A form for abstracting a tax deed is given in Warvelle on Abstracts, 3d ed., § 537. The author, at section 540, says:
“Whenever a tax deed is relied on as a foundation of title which is independent of and adverse to all other titles, particularly that of the person who was last seized of the fee, a full exposition of the method by which the right was acquired is an essential preliminary to demonstrate the validity of all succeeding conveyances. The tax deed, unaided by statute, is not sufficient to demonstrate title, though it may be prima facie evidence of such, but the prior steps must be shown and all the requisites necessary to a complete and perfect title under the statute must be fully and succinctly stated.”
Finally it is said in the argument on this rehearing that the question whether the abstract showed a marketable title was not material; that if it did not, it should have been returned for correction with objections.

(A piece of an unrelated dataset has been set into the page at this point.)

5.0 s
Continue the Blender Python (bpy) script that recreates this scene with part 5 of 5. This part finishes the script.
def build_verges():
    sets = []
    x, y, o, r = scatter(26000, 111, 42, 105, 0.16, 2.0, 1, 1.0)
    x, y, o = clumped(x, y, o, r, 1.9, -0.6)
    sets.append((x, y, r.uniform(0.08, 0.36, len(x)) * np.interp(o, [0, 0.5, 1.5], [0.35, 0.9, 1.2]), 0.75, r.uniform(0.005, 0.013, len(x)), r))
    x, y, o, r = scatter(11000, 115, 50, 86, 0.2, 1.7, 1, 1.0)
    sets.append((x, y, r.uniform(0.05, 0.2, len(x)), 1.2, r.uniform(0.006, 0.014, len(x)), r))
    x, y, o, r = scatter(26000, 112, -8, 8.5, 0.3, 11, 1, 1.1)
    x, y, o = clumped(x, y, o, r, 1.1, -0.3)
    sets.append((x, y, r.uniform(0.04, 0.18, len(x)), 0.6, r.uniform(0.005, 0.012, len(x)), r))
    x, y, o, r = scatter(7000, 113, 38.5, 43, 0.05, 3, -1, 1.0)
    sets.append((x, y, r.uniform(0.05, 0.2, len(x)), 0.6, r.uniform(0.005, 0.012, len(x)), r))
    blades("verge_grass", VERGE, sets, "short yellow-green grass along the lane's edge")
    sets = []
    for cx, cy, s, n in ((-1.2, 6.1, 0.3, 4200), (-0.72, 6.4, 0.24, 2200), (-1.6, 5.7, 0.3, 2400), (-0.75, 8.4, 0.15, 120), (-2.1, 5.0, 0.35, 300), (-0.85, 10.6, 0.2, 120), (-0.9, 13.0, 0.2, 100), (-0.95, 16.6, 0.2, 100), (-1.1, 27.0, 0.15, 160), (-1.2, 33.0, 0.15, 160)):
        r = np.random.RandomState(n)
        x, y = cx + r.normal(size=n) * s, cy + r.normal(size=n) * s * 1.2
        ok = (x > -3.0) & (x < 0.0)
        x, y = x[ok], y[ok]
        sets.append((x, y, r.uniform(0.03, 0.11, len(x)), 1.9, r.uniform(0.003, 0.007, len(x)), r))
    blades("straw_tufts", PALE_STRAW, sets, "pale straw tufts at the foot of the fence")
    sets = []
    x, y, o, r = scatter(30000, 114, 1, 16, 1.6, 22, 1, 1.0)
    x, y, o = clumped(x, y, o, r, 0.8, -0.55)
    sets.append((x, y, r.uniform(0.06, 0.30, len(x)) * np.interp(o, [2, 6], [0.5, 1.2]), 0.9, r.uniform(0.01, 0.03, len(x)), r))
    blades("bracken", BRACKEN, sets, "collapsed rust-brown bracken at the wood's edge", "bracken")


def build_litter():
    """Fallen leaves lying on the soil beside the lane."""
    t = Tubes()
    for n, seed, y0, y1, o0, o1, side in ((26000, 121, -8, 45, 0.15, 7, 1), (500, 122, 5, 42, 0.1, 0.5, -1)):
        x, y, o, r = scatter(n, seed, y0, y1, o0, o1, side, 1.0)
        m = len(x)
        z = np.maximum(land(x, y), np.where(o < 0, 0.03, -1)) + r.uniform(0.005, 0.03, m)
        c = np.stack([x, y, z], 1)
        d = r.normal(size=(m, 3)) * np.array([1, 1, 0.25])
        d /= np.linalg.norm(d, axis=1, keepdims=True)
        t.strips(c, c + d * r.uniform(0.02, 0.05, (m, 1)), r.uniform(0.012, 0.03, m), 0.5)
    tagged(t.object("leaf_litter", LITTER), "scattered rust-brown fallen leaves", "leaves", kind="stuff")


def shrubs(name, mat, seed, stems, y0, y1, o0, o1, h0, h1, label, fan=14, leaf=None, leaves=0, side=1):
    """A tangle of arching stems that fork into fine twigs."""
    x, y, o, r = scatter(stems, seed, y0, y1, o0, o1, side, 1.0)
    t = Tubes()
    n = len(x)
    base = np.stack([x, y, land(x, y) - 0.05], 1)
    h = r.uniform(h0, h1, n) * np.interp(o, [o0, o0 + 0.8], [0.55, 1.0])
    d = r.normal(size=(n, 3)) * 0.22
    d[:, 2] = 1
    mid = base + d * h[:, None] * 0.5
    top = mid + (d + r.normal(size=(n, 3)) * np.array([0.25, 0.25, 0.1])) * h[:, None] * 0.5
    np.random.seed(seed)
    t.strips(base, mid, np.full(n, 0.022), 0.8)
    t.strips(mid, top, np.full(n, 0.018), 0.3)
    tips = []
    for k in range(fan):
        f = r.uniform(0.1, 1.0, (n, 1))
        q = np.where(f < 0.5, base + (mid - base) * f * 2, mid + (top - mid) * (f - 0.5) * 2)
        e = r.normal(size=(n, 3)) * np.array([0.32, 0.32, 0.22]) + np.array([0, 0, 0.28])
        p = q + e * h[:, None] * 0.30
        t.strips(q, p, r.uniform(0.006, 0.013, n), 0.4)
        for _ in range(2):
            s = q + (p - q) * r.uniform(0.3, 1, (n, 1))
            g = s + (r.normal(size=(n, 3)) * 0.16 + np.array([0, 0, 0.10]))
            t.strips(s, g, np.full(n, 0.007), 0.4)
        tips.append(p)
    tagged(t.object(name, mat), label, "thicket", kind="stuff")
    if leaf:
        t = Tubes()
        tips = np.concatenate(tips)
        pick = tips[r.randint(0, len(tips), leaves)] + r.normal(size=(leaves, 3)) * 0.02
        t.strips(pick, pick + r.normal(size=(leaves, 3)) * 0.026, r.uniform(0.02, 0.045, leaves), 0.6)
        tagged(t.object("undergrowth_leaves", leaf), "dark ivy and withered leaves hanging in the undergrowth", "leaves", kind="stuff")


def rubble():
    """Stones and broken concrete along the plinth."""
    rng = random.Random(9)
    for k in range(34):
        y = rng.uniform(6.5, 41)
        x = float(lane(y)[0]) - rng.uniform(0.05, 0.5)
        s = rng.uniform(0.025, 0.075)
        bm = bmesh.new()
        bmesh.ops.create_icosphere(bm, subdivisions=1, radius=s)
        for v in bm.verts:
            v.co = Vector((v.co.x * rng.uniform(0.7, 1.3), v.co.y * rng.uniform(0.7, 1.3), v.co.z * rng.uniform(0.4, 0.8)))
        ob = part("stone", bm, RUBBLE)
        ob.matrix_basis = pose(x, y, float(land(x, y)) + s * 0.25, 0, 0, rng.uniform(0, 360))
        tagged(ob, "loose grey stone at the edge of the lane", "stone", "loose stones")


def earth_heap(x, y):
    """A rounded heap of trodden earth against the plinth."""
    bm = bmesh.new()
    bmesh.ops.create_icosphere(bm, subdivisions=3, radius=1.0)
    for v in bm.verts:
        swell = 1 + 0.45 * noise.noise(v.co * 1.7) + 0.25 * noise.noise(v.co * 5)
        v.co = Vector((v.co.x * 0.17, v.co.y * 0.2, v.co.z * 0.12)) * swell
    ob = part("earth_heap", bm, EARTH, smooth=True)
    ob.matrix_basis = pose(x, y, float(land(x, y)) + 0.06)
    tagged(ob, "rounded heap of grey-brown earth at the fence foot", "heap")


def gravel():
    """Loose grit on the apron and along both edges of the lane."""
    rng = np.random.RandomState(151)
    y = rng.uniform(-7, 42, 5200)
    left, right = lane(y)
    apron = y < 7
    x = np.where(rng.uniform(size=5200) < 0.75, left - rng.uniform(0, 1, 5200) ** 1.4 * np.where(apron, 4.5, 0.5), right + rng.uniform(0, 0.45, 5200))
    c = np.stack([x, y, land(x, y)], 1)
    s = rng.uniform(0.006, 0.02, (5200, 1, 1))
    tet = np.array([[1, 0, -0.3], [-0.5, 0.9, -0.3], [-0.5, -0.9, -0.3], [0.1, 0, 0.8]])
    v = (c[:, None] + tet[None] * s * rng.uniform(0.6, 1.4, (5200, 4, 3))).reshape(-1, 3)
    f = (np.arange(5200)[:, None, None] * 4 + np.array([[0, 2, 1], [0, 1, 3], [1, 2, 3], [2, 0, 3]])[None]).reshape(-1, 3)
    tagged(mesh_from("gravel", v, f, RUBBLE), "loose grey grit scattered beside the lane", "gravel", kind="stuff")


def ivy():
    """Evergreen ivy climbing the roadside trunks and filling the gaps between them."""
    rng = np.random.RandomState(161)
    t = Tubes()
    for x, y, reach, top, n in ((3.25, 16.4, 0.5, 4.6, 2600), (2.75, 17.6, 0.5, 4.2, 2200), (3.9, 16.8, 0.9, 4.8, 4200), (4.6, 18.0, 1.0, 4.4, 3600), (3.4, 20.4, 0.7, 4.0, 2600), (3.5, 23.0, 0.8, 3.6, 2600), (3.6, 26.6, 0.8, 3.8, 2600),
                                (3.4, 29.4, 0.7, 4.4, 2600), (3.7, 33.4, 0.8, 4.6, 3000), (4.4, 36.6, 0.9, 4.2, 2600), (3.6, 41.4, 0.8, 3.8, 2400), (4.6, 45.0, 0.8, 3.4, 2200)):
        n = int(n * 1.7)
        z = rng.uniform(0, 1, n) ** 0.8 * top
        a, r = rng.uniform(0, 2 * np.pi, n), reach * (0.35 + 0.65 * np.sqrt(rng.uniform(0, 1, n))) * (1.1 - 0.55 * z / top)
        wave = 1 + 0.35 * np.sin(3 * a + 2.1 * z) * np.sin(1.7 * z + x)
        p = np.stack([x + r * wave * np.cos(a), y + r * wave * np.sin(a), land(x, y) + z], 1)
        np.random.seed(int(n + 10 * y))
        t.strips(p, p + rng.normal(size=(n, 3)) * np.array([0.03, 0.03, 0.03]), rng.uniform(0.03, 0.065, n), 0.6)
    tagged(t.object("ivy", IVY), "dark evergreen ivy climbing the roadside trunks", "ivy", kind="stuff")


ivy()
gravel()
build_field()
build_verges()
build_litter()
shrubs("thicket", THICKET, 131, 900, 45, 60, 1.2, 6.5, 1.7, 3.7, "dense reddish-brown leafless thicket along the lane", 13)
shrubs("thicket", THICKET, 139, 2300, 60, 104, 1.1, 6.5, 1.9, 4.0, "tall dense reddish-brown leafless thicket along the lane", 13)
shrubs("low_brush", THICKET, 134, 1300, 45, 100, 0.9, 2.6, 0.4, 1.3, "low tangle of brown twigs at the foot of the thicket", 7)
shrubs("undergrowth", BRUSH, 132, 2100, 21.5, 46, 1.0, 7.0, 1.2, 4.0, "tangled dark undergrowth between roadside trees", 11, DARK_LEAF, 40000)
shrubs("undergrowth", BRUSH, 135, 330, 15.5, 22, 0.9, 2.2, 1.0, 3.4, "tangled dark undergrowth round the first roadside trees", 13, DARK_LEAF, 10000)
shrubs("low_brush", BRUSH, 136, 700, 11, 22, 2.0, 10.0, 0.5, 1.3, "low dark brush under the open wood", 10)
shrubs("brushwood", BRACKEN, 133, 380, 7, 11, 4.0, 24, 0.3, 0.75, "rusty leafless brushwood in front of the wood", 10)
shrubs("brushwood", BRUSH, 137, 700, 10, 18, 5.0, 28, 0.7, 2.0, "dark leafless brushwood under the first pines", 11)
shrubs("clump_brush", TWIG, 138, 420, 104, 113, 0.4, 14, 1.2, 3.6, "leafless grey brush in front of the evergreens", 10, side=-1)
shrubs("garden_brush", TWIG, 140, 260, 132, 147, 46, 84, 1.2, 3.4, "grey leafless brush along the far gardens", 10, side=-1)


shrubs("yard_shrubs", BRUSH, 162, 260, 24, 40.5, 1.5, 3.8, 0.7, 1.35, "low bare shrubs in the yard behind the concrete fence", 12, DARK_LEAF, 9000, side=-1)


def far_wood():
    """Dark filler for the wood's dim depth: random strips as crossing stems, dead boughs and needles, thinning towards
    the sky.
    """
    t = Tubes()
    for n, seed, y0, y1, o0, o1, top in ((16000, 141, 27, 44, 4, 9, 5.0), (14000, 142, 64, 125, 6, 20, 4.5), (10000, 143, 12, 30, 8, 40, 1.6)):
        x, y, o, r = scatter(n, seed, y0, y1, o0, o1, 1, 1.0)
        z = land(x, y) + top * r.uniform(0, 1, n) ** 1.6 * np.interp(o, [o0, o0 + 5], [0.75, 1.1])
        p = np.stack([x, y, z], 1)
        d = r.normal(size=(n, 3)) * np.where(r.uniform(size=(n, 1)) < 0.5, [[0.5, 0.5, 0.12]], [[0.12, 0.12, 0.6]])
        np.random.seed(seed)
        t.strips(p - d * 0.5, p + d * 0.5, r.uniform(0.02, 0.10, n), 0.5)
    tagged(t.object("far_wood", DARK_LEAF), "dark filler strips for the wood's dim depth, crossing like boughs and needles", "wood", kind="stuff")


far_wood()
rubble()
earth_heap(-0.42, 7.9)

This is a complete departure from the position taken at the first argument. It was then stated at the opening of the plaintiff’s brief:
“The only question for the court to determine in this case is as to whether or not the abstract of title tendered by the appellant,' C. W. Beeler, .showed a good merchantable title in him to certain lands described in his petition.”

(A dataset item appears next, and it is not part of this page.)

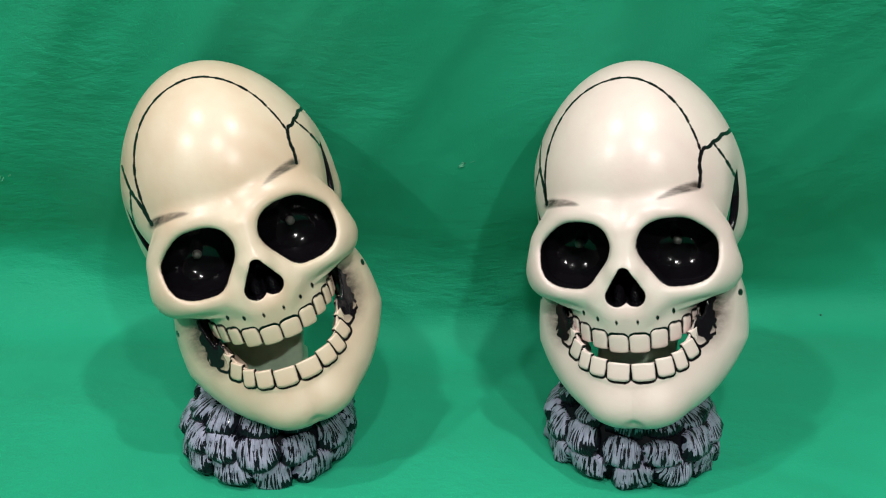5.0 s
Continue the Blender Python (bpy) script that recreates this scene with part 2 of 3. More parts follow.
def cranium(x, y, z):
    d = cranium_form(x, y, z)
    d = np.maximum(d, -np.maximum(d + 4.0, -socket_bowl(x, y, z, 4.0)))
    d = np.maximum(d, y - 42)
    d = np.maximum(d, -(z + 57 - 0.008 * x * x - 0.10 * (y + 45)))
    d = carve(d, np.maximum(slot_2d(y, z), 40 - np.abs(x)), 1.0)
    return d


ARCH = (33.8, 17.5, -28.0)  # half width, depth and middle (y) of the lower dental arch


def gum_line(x):
    """Height of the lower teeth's biting edge, rising towards the corners of the mouth."""
    a = np.minimum(np.abs(x), 34)
    return -69.9 + 0.0112 * a * a + 0.10 * np.maximum(a - 22.5, 0) ** 2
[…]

Accepting this statement the pleadings were hot critically examined to determine whether the demurrer should have been sustained^ but the abstract was examined to see whether it disclosed a merchantable title. There is no suggestion of mistake, accident or surprise in making this frank statement of the issues, and no reason appears why the only question submitted for decision, which alone was argued, considered and decided, should be changed at this advanced stage of the litigation and an entirely new inquiry be entered upon.
The former judgment of affirmance is adhered to.